Challenge: Emit the exact text of every line from the line with "7. More parts follow." to the line with "return k * k * (3 - 2 * k)", both ends included. No other output is expected.

>>>>

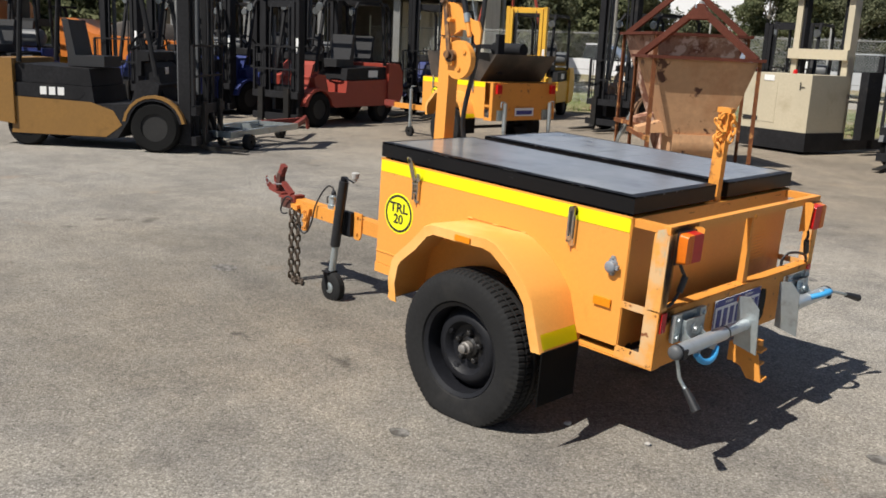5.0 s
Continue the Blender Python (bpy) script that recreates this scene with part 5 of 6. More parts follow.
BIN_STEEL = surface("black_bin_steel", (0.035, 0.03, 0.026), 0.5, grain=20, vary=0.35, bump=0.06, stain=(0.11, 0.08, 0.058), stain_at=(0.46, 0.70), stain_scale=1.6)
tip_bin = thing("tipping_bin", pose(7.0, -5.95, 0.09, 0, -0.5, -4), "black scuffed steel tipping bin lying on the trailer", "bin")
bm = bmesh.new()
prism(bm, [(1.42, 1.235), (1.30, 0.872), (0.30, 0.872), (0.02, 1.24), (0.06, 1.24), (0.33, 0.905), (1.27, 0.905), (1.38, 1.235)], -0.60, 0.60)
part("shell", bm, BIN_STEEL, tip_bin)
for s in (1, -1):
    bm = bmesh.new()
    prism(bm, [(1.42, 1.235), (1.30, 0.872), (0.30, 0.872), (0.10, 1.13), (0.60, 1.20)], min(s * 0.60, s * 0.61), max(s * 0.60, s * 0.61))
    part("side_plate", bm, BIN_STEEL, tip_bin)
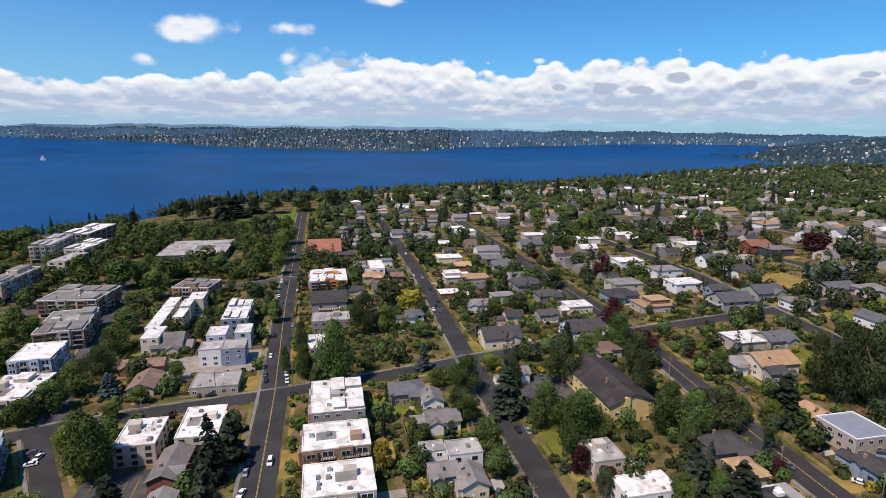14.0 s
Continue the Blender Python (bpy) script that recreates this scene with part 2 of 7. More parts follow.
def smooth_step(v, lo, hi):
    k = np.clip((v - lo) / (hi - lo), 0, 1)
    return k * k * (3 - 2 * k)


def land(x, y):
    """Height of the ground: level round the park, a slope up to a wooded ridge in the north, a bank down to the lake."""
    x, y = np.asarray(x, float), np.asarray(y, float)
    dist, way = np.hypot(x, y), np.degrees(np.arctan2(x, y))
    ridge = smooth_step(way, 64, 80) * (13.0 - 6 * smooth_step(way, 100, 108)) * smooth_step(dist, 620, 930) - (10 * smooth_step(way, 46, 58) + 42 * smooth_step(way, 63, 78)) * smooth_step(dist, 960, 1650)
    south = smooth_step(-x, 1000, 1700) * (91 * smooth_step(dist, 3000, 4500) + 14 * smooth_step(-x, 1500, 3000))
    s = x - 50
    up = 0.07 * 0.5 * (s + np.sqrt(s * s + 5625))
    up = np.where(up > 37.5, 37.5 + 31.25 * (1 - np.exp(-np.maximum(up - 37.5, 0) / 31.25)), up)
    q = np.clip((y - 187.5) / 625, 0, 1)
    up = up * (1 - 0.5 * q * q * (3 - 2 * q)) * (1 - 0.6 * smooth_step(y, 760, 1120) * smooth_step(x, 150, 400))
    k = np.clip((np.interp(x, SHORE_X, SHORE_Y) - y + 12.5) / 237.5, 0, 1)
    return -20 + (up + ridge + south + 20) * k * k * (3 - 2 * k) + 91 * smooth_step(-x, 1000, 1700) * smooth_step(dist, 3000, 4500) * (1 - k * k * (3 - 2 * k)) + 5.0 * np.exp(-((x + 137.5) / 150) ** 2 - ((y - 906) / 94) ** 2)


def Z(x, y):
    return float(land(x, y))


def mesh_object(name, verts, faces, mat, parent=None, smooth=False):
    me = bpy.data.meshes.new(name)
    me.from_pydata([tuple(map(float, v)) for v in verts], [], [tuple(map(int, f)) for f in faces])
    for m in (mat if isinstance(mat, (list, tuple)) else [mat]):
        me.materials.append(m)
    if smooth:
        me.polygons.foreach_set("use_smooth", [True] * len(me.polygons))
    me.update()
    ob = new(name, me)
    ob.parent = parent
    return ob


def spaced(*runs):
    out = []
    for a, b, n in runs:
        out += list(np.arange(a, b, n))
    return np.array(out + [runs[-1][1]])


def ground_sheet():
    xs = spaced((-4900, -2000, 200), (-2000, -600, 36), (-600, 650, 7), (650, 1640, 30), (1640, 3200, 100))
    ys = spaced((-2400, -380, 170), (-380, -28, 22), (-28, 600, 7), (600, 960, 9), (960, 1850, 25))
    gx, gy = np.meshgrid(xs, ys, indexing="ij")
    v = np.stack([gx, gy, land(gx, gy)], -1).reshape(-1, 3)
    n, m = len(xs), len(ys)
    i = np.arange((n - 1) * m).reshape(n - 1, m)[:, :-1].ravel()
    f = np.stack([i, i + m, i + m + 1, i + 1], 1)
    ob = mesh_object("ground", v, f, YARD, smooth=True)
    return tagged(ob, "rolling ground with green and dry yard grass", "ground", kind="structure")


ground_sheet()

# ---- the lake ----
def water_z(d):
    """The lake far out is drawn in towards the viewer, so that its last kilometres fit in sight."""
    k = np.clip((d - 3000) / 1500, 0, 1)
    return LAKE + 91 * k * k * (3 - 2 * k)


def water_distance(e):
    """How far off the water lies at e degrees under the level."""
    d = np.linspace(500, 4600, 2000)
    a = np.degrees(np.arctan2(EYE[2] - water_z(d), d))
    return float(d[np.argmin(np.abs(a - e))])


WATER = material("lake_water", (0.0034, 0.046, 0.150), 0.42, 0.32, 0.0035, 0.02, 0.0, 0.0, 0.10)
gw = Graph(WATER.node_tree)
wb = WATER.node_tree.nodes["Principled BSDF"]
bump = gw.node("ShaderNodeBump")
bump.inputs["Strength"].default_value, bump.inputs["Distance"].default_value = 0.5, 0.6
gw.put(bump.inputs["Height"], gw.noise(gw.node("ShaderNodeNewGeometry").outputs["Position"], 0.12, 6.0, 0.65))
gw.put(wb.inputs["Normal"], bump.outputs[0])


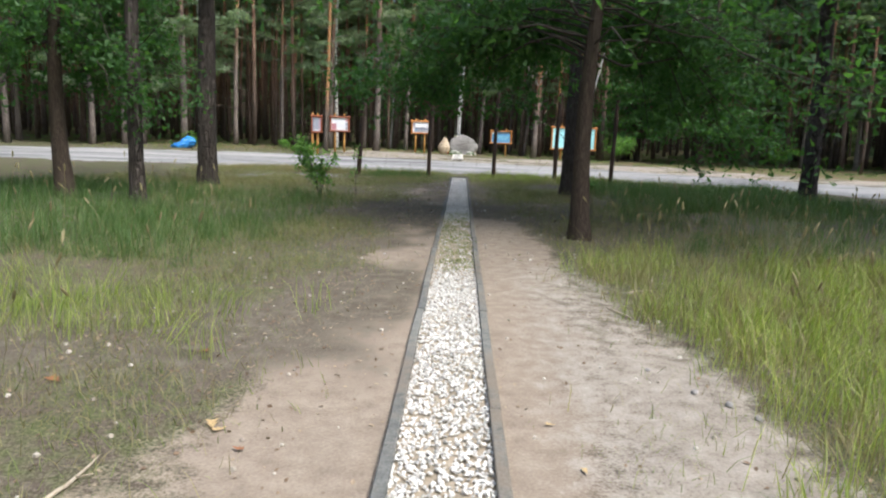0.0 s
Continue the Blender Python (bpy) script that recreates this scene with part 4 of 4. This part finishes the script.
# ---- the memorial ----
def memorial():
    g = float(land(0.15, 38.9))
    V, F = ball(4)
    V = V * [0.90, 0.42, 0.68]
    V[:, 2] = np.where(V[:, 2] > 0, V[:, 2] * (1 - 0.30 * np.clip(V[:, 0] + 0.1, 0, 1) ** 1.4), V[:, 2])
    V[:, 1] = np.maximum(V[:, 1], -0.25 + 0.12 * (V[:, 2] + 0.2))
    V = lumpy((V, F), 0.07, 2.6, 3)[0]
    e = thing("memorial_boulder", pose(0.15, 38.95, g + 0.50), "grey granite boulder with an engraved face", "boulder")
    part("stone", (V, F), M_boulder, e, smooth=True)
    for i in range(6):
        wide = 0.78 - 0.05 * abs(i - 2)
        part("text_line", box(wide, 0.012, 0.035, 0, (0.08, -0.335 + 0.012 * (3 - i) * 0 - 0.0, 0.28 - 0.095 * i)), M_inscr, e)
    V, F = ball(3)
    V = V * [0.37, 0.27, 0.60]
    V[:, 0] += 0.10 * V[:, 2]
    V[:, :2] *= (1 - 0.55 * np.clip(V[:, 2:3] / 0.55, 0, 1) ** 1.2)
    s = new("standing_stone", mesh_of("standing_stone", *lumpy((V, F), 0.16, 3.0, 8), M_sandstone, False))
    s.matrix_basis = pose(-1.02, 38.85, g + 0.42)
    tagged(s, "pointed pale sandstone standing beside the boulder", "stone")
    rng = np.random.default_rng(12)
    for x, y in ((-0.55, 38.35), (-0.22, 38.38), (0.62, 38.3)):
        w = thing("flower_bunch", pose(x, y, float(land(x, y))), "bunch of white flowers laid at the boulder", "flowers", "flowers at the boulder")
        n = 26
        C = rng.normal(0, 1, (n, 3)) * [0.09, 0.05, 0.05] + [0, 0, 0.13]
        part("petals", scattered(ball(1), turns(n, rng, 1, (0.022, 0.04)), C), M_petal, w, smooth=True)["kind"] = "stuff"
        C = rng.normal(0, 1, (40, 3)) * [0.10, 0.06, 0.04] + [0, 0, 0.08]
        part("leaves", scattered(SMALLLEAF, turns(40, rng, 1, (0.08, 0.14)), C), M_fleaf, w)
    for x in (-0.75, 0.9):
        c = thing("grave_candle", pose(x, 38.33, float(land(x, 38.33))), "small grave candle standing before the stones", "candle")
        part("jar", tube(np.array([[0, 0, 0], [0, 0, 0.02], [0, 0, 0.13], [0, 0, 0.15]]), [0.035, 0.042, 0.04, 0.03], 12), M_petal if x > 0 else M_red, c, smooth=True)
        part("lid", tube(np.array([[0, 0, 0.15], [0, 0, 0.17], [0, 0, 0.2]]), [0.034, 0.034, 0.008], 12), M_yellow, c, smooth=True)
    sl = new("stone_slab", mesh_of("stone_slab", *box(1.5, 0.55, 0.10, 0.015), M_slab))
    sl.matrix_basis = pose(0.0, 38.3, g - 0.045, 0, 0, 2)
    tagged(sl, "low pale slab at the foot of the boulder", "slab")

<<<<

Solution below:
Continue the Blender Python (bpy) script that recreates this scene with part 2 of 7. More parts follow.
def smooth_step(v, lo, hi):
    k = np.clip((v - lo) / (hi - lo), 0, 1)
    return k * k * (3 - 2 * k)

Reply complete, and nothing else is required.